Saturday, April 8, 2017

Loving Movie Review

Loving (2016)
Buy Loving on Amazon Video // Based on the documentary The Loving Story
Written by: Jeff Nichols
Directed by: Jeff Nichols
Starring: Ruth Negga, Joel Edgerton, Nick Kroll, Michael Shannon
Rated: PG-13

My rating is simple, Watch It, It Depends, Skip it. Read my previous movie reviews!

The story of Richard and Mildred Loving, an interracial couple whose challenge of their arrest for being married in Virginia went to the US Supreme Court.

The focus isn't the supreme court ruling, but the two people who just want to live as a married couple. We're not told over and over how strong their love is, we're shown through glances they share and body language. This movie's story isn't told in what's said, but by what's not said.
The direction is excellent, forging a message with history.
Watch it.

Jeff Nichols is one of my favorite directors with Take Shelter (2011) and Mud (2012), while I didn't like Midnight Special (2016) as much, it still had the hallmarks of a Nichols film.

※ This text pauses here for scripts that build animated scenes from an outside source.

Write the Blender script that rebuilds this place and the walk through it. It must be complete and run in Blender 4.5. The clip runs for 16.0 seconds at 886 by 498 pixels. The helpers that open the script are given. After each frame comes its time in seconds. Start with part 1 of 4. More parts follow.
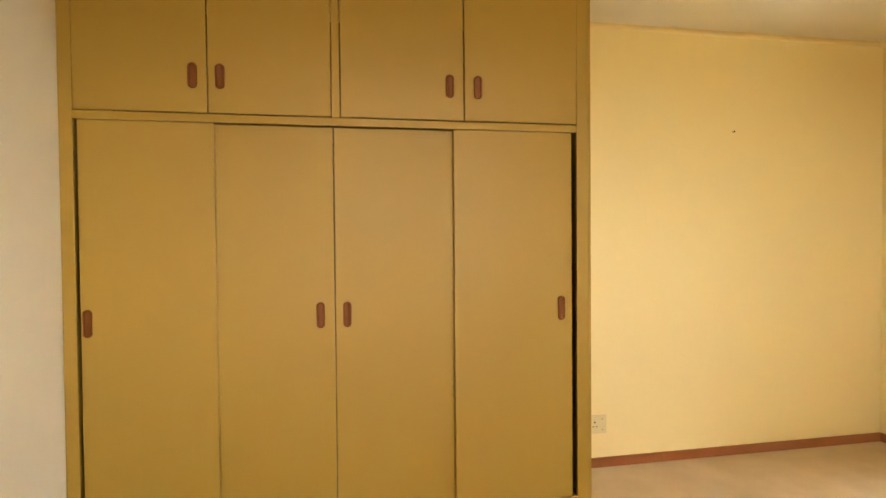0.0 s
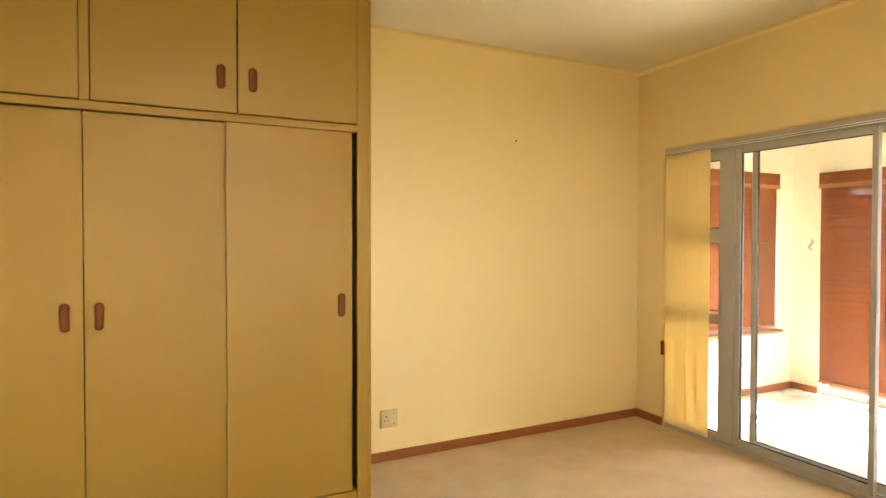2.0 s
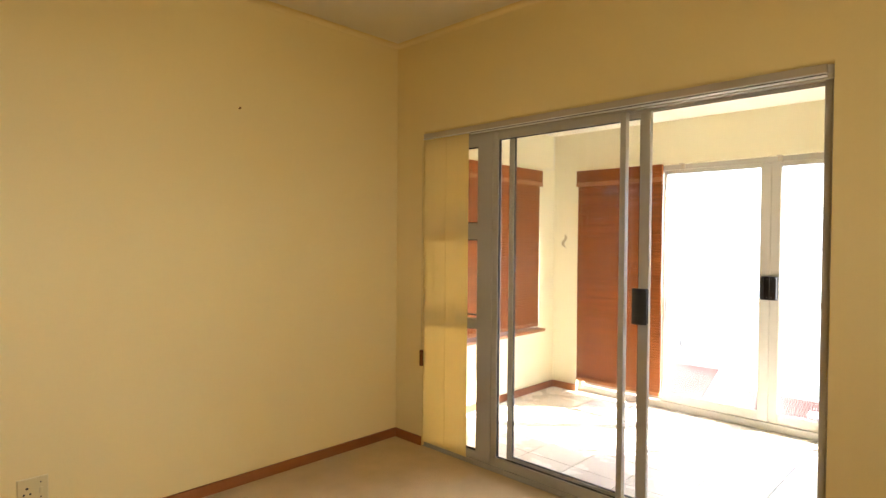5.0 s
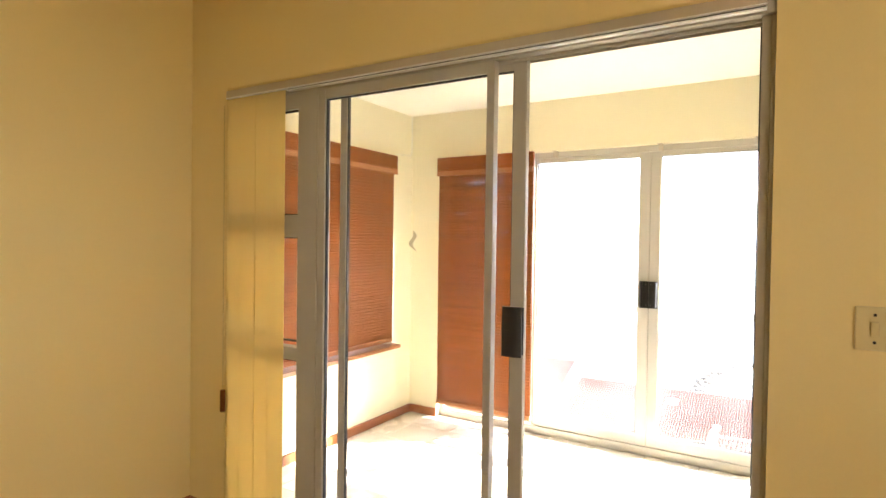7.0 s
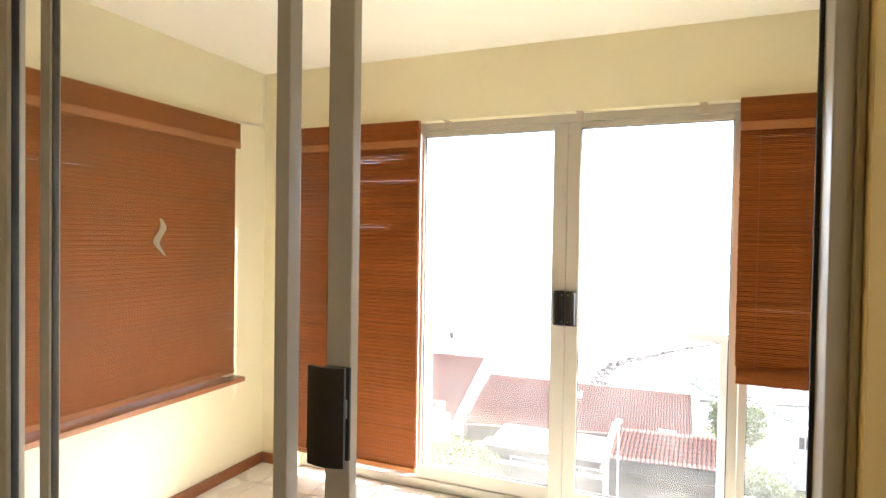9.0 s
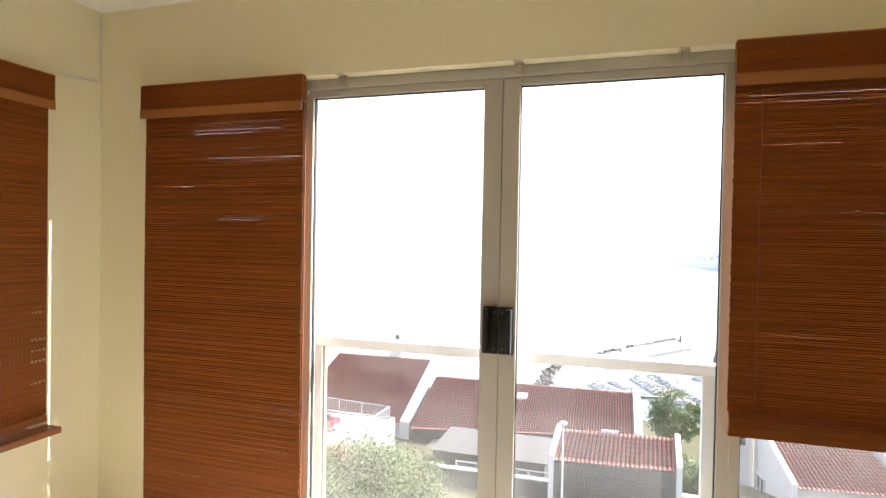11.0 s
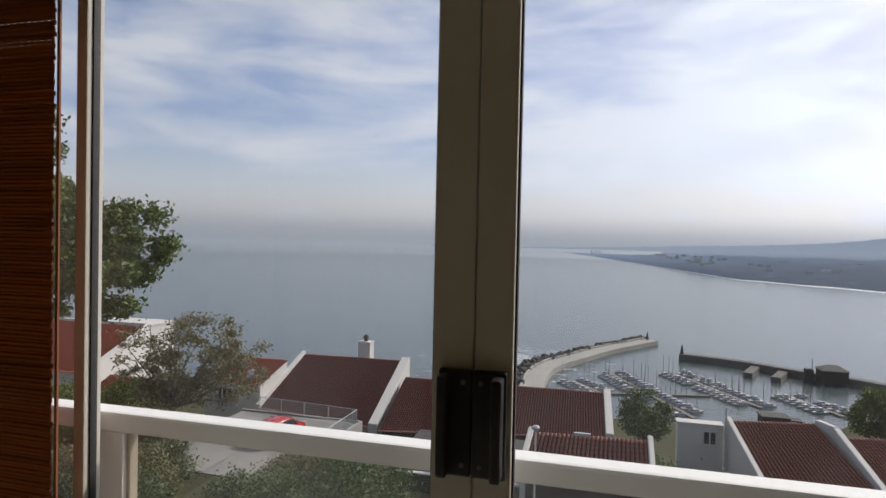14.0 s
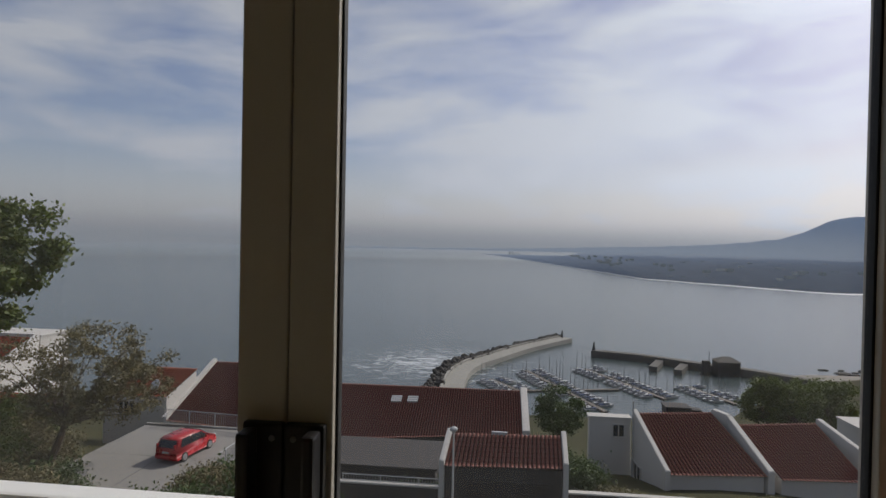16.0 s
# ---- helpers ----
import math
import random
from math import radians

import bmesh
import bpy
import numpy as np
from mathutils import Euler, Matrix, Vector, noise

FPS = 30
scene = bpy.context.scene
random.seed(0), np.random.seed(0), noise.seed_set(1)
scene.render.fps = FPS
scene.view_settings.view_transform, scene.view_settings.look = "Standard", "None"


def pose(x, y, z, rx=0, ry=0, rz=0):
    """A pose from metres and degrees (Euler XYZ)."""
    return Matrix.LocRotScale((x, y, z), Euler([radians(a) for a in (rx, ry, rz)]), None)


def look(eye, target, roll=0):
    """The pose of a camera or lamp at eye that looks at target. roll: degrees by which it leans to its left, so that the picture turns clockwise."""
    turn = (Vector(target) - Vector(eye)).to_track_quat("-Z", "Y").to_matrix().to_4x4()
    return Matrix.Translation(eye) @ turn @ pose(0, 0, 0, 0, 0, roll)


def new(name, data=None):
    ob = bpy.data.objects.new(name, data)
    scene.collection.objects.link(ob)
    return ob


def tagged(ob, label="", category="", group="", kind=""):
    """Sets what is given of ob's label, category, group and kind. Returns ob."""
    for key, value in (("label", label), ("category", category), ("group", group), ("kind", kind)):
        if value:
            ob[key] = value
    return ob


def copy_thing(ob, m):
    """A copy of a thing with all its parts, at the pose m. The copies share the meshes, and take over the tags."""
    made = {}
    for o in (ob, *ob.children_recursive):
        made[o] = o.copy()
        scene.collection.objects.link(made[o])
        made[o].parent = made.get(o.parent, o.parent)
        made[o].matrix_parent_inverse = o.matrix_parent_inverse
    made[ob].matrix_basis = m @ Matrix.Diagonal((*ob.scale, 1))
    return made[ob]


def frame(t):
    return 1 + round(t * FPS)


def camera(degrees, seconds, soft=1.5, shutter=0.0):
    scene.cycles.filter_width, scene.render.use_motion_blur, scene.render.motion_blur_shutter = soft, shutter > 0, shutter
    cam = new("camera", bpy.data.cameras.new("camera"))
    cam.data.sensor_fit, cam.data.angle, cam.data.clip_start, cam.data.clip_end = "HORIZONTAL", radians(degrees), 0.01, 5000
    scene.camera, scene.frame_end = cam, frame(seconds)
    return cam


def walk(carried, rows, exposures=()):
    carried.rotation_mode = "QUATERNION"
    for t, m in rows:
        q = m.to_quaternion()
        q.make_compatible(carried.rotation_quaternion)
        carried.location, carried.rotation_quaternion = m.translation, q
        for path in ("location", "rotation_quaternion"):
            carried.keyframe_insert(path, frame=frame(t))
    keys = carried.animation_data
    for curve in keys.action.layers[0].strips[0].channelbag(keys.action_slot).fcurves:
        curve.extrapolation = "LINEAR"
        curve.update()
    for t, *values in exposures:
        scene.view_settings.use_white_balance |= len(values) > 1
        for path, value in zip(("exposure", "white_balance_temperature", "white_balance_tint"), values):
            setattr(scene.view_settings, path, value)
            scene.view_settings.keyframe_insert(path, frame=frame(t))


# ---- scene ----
LENS = 75.6
PATH = [
    (0, (3.353, -3.813, 1.475), (1.392, -3.427, 1.432), -0.5),
    (0.5, (3.375, -3.795, 1.468), (1.443, -3.28, 1.426), -0.4),
    (1, (3.408, -3.721, 1.45), (1.514, -3.08, 1.414), -0.3),
    (1.5, (3.46, -3.595, 1.452), (1.613, -2.831, 1.414), 0.0),
    (2, (3.484, -3.486, 1.452), (1.69, -2.603, 1.414), 0.1),
    (2.5, (3.469, -3.408, 1.441), (1.729, -2.424, 1.41), 0.2),
    (3, (3.434, -3.308, 1.429), (1.753, -2.225, 1.399), 0.3),
    (3.5, (3.358, -3.158, 1.421), (1.743, -1.978, 1.389), 0.5),
    (4, (3.292, -3.026, 1.42), (1.742, -1.763, 1.387), 0.5),
    (6.5, (2.759, -2.089, 1.427), (1.635, -0.436, 1.39), 0.7),
    (7, (2.667, -1.859, 1.424), (1.627, -0.151, 1.388), 0.8),
    (7.5, (2.569, -1.613, 1.423), (1.616, 0.144, 1.388), 0.9),
    (8, (2.497, -1.376, 1.419), (1.632, 0.427, 1.384), 0.9),
    (8.5, (2.455, -1.099, 1.432), (1.647, 0.73, 1.394), 0.9),
    (9, (2.403, -0.852, 1.42), (1.638, 0.995, 1.382), 0.9),
    (9.5, (2.353, -0.624, 1.426), (1.639, 1.243, 1.387), 1.0),
    (10, (2.34, -0.424, 1.411), (1.68, 1.464, 1.379), 1.0),
    (12.5, (2.17, 0.58, 1.401), (1.608, 2.499, 1.366), 1.2),
    (13, (2.114, 0.785, 1.383), (1.561, 2.707, 1.349), 1.2),
    (13.5, (2.064, 0.965, 1.382), (1.531, 2.892, 1.346), 1.3),
    (14, (2.05, 1.146, 1.376), (1.555, 3.084, 1.341), 1.2),
    (14.5, (2.083, 1.287, 1.387), (1.632, 3.235, 1.353), 1.2),
    (15, (2.108, 1.346, 1.385), (1.717, 3.307, 1.355), 1.1),
    (15.5, (2.14, 1.337, 1.4), (1.827, 3.312, 1.373), 1.1),
    (16, (2.165, 1.326, 1.409), (1.942, 3.314, 1.386), 1.1),
]
EXPOSURES = [
    (0.0, 4.8), (2.0, 4.7), (3.5, 4.2), (4.2, 4.0), (6.3, 4.2), (7.0, 4.25), (8.0, 4.05), (9.0, 3.7), (9.5, 3.55), (10.0, 3.6), (10.3, 3.5), (11.2, 2.6), (12.5, 1.5), (13.0, 0.95), (13.5, 0.5), (14.5, -0.15), (15.5, -0.57), (16.0, -0.4),
]
cam = camera(LENS, 16.0)
walk(cam, [(t, look(eye, target, roll)) for t, eye, target, roll in PATH], EXPOSURES)

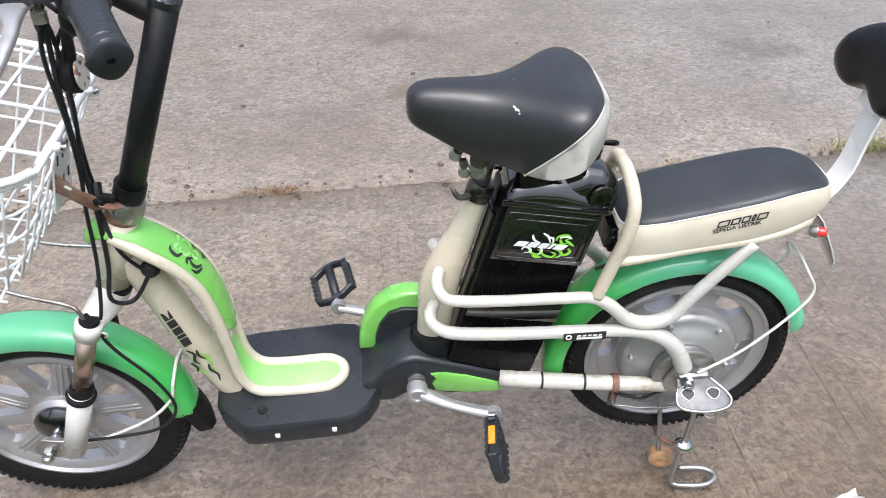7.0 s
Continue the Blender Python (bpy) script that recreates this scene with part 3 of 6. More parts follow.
def front_wheel():
    c = CF
    bm = wheel_ring(c, [(0.172, -0.024), (0.172, 0.024), (0.165, 0.026), (0.160, 0.020), (0.150, 0.018), (0.143, 0.013), (0.141, 0.0),
                        (0.143, -0.013), (0.150, -0.018), (0.160, -0.020), (0.165, -0.026)])
    lathe([(0.0, -0.030), (0.046, -0.030), (0.054, -0.022), (0.054, 0.020), (0.046, 0.028), (0.0, 0.028)], c, (0, 1, 0), 40, bm)
    pierced(bm, c, 0.046, 0.152, 10, 0.108, 0.0375, 0.285, lambda r: 0.013 - 0.03 * max(0.0, 0.075 - r), 0.85)
    w = part("front_wheel", bm, M_ALLOY, bike, "silver cast-alloy wheel with ten rounded windows", sharp=35)
    tyre(c, 0.2255, 0.031, w)
    for k in range(1, 10, 2):
        for d in (-0.0055, 0.0055):
            a = 0.1 + 2 * math.pi * (k + 0.5) / 10
            u, t = V(math.sin(a), 0, math.cos(a)), V(math.cos(a), 0, -math.sin(a))
            part("spoke_rib", TB([c + u * r + t * d * (0.7 + 3.0 * (r - 0.06)) + V(0, 0.0125, 0) for r in (0.060, 0.105, 0.146)], 0.0026, seg=8, smooth=2), M_ALLOY, w)
    part("brake_drum", lathe([(0.0, 0.028), (0.043, 0.028), (0.045, 0.036), (0.038, 0.044), (0.022, 0.050), (0.0, 0.052)], c, (0, 1, 0), 36), M_GLOSS, w, "black hub drum")
    part("axle_end", lathe([(0.0, -0.03), (0.009, -0.03), (0.009, -0.112), (0.0, -0.114)], c, (0, 1, 0), 16), M_CHROME, w)
    bm = lathe([(0.0, 0.05), (0.010, 0.05), (0.010, 0.112), (0.006, 0.116), (0.0, 0.116)], c, (0, 1, 0), 16)
    lathe([(0.0, 0.088), (0.017, 0.088), (0.017, 0.092), (0.0, 0.092)], c, (0, 1, 0), 20, bm)
    lathe([(0.0, 0.092), (0.0125, 0.092), (0.0125, 0.104), (0.0, 0.104)], c, (0, 1, 0), 6, bm)
    part("axle", bm, M_CHROME, w, "chromed axle nuts")
    return w


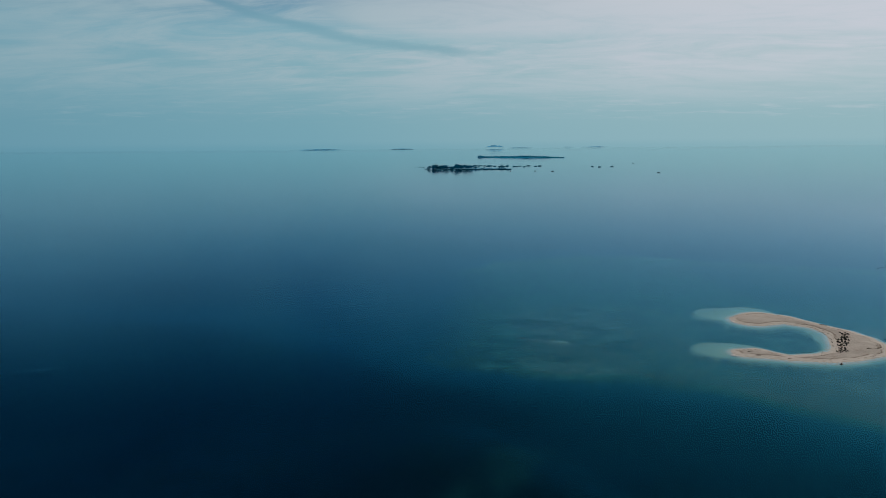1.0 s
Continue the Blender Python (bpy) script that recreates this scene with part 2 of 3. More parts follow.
    dry = n.mix(n.math("MULTIPLY", n.span(n.noise(n.place(flatp, (2.6, 1.1), 30), 1.0, 6, 0.7, 1.2), 0.53, 0.68), 0.6), dry, (0.20, 0.155, 0.12))
    mark = n.math("ABSOLUTE", n.math("SUBTRACT", n.math("ADD", z, n.math("MULTIPLY", n.math("SUBTRACT", rub, 0.5), 0.10)), 0.235))
    mark = n.math("MULTIPLY", n.span(mark, 0.010, 0.04, 1.0, 0.0), n.span(n.noise(flatp, 0.35, 3), 0.36, 0.54))
    low = n.math("ABSOLUTE", n.math("SUBTRACT", n.math("ADD", z, n.math("MULTIPLY", n.math("SUBTRACT", rub, 0.5), 0.06)), 0.13))
    mark = n.math("MAXIMUM", mark, n.math("MULTIPLY", n.span(low, 0.004, 0.02, 0.7, 0.0), n.span(n.noise(flatp, 0.5, 3), 0.45, 0.6)))
    dry = n.mix(n.span(n.math("ADD", z, n.math("MULTIPLY", n.math("SUBTRACT", patch, 0.5), 0.12)), 0.15, 0.25, 0.65, 0.0), dry, (0.47, 0.43, 0.375))
    dry = n.mix(n.math("MULTIPLY", mark, 0.85), dry, (0.15, 0.115, 0.09))
    wet = n.mix(n.span(z, 0.05, 0.13), n.mix(n.span(rub, 0.4, 0.6), (0.32, 0.30, 0.265), (0.42, 0.395, 0.355)), dry)
    base = n.mix(n.span(z, -0.12, 0.05), body, wet)
    bump = n.add("ShaderNodeBump", {"Strength": 0.5, "Distance": 0.12, "Height": n.math("ADD", rub, grit)})
    # light comes from all sides under water, so relief hardly shades there
    even = n.add("ShaderNodeMix")
    even.data_type = "VECTOR"
    for i, v in ((0, n.span(z, -0.3, 0.05)), (4, (0.0, 0.0, 1.0)), (5, bump.outputs[0])):
        n.put(even.inputs[i], v)
    even = even.outputs[1]
    b = n.add("ShaderNodeBsdfPrincipled", {"Base Color": base, "Roughness": n.span(z, 0.0, 0.25, 0.6, 0.95), "Specular IOR Level": n.span(z, -0.02, 0.2, 0.0, 0.2), "Normal": even})
    finish(n, b.outputs[0])
    return m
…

The movie builds the story quickly, relying on you to fill in the blanks. It starts with a street race in the '50s. Richard (Joel Edgerton) gets some glances from white men as he's with Mildred (Ruth Negga). If you aren't familiar with the court case, you can guess where this is going based on the time period.

Despite their family's objections, they go to D.C. get get married, as Virginia outlaws their marriage. Their families object strictly based on the harassment they will assuredly receive. They get arrested shortly after returning to Virginia, pleading guilty to avoid jail time. They're forced out of town as their family and friends tell them, "you should know better." The movie is focused on these two people that just want to be together. Everything else for them, and this movie, is just background noise.

The ACLU wants to use them to fight the law. While Mildred flourishes in the limelight, Richard prefers to avoid it. He's wary and skeptical because the doubt of others has made him doubt himself. He's paranoid, wondering when the cops are going to harass them. Mildred sees this as a way to help herself and others, bringing justice.

This is a wonderfully directed film, exploring the love between two people more than anything. That makes the story feel a little light, but there is a full arc for these characters.